(だいたいの意味)
法令上、「電子計算機」あるのは、コンピューターのことです。「コンピューター」と規定する法律もあるのですが、圧倒的に「電子計算機」が多いです。(e-gov法令検索で検索してみると、「コンピューター」は55件、「電子計算機」は1217件(法令数)となります。)
(法令上の定義)
法令上の定義ですが、法律で「電子計算機」の定義を置く例はないようです。「電子計算機(出入力装置を含む。
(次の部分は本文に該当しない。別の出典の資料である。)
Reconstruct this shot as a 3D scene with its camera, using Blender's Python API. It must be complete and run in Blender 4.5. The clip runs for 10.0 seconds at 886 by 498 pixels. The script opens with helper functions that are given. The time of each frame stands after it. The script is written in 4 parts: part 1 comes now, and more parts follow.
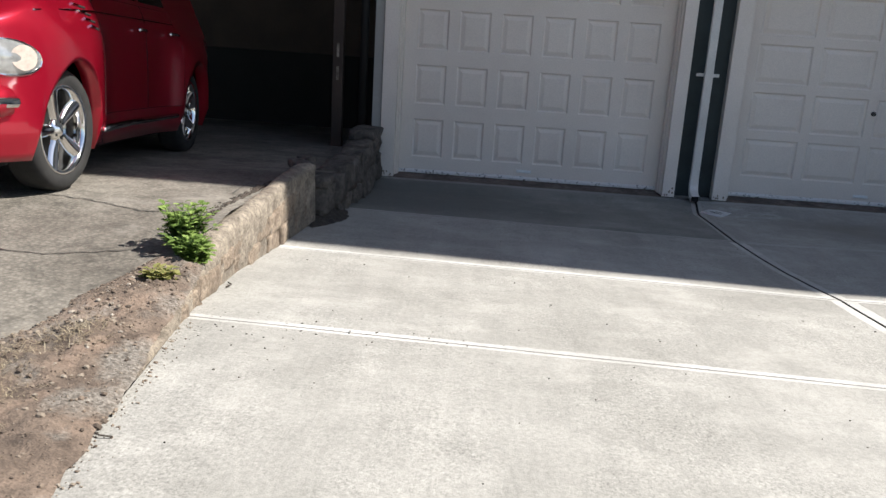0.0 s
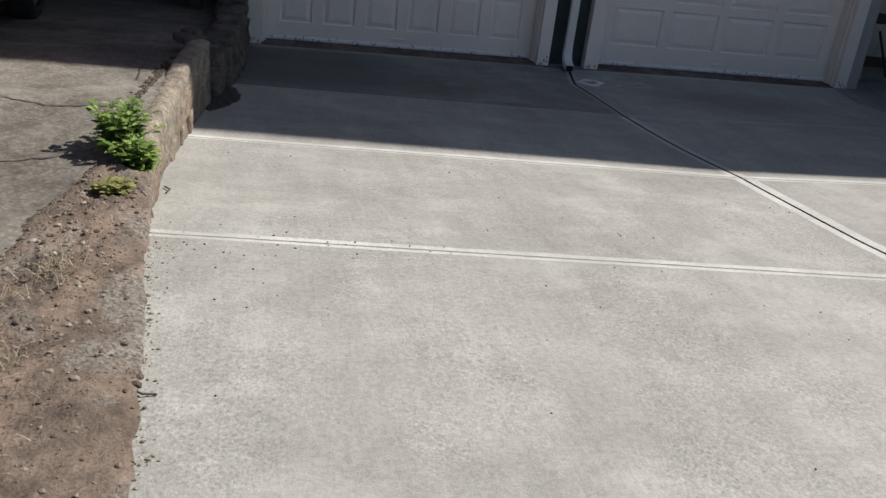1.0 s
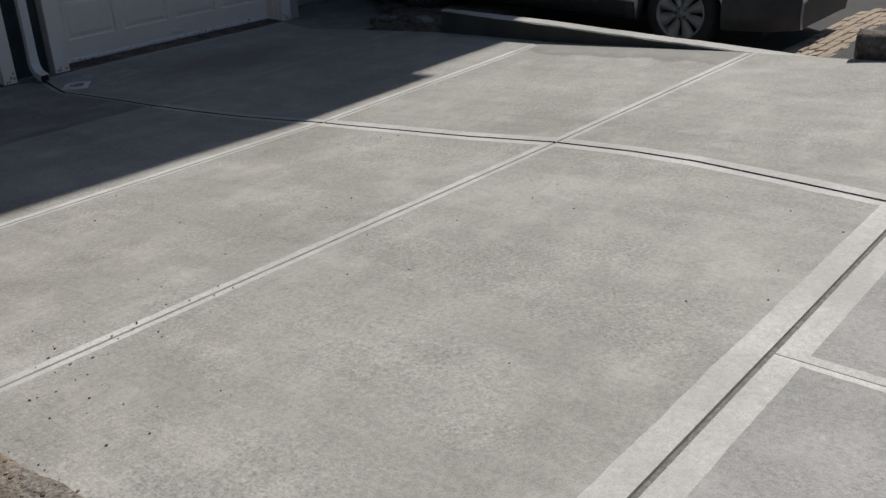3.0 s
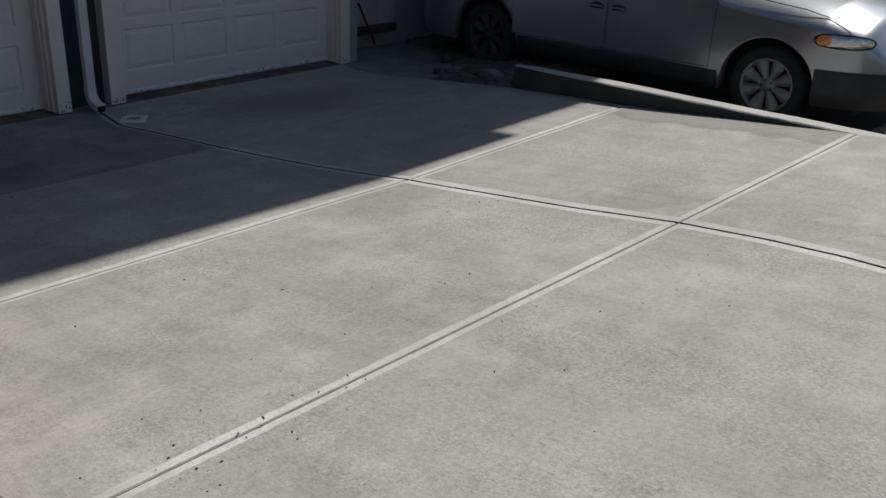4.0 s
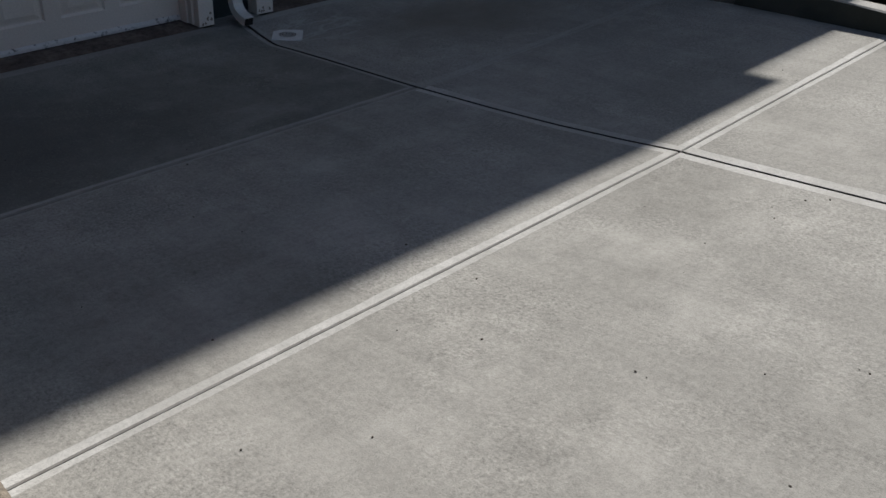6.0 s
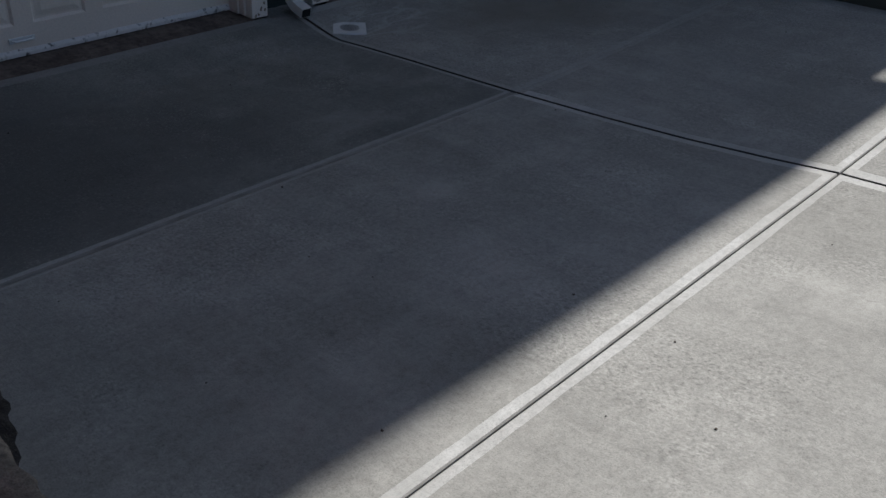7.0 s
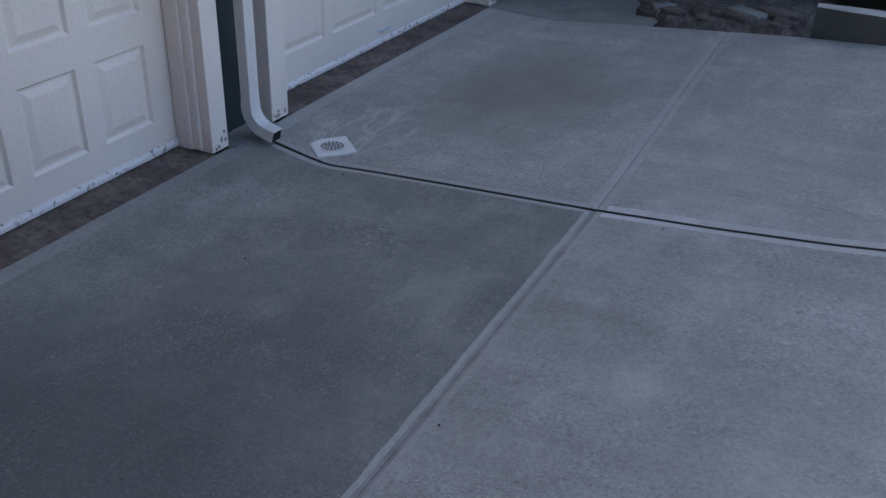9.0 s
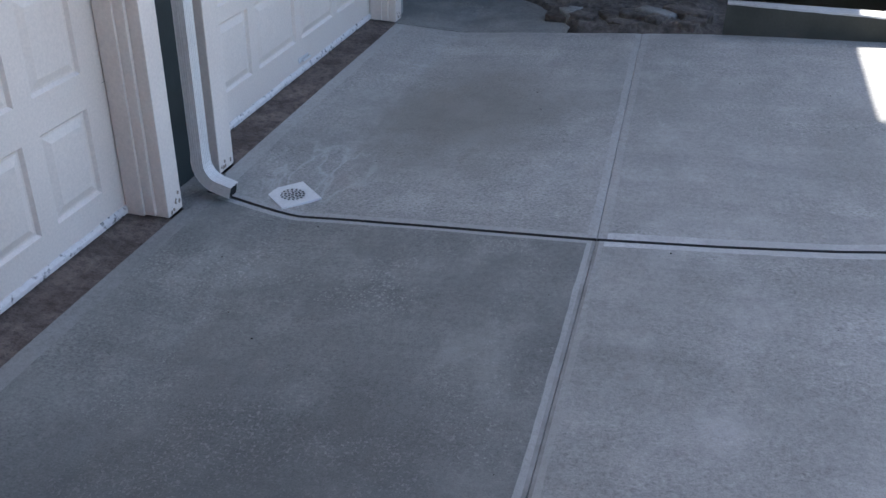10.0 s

)」という形で、ディスプレイやキーボードを含む一般的なコンピューターであることを示すような規定ぶりとなっているものはあります。
「電子計算機」については、昭和45年の「情報処理振興事業協会等に関する法律」(現「情報処理の促進に関する法律」)の第1条で、「電子計算機の利用及びプログラムの開発を促進し・・」と使われている例を見つけているのですが、これが最初の例なのかは少し自信がないので、ご存じの方がいたら教えてください。
◯情報処理振興事業協会等に関する法律(昭和四十五年法律第九十号)
(目的)
第一条 この法律は、電子計算機の利用及びプログラムの開発を促進し、プログラムの流通を円滑にし、並びに情報処理サービス業等の育成のための措置を講ずること等によつて、情報化社会の要請にこたえ、もつて国民生活の向上及び国民経済の健全な発展に寄与することを目的とする。
ここでも「電子計算機」は、特に定義なく用いられています。
(用例)
◯健康保険法(大正十一年法律第七十号)
(被保険者等記号・番号等の利用制限等)
第百九十四条の二
4 何人も、次に掲げる場合を除き、業として、被保険者等記号・番号等の記録されたデータベース(その者以外の者に係る被保険者等記号・番号等を含む情報の集合物であって、それらの情報を電子計算機を用いて検索することができるように体系的に構成したものをいう。)であって、当該データベースに記録された情報が他に提供されることが予定されているもの(以下この項において「提供データベース」という。)を構成してはならない。
◯建設業法(昭和二十四年法律第百号)
(登録)
第二十七条の三十一
2 国土交通大臣は、前項の規定により登録を申請した者(以下この項において「登録申請者」という。)が、電子計算機(入出力装置を含む。)及び経営状況分析に必要なプログラム(電子計算機に対する指令であつて、一の結果を得ることができるように組み合わされたものをいう。)を有し、かつ、第二十七条の二十三第一項の規定により経営事項審査を受けなければならないこととされる建設業者(以下この項において単に「建設業者」という。)に支配されているものとして次のいずれかに該当するものでないときは、その登録をしなければならない。(略)
電子計算機=コンピューターというのが、(日常用語と乖離した)デジタル法令用語の典型のような気がしますが、用例数などを見ると、もう意外に浸透しているのかもしれないですね。今日のところはここまでで。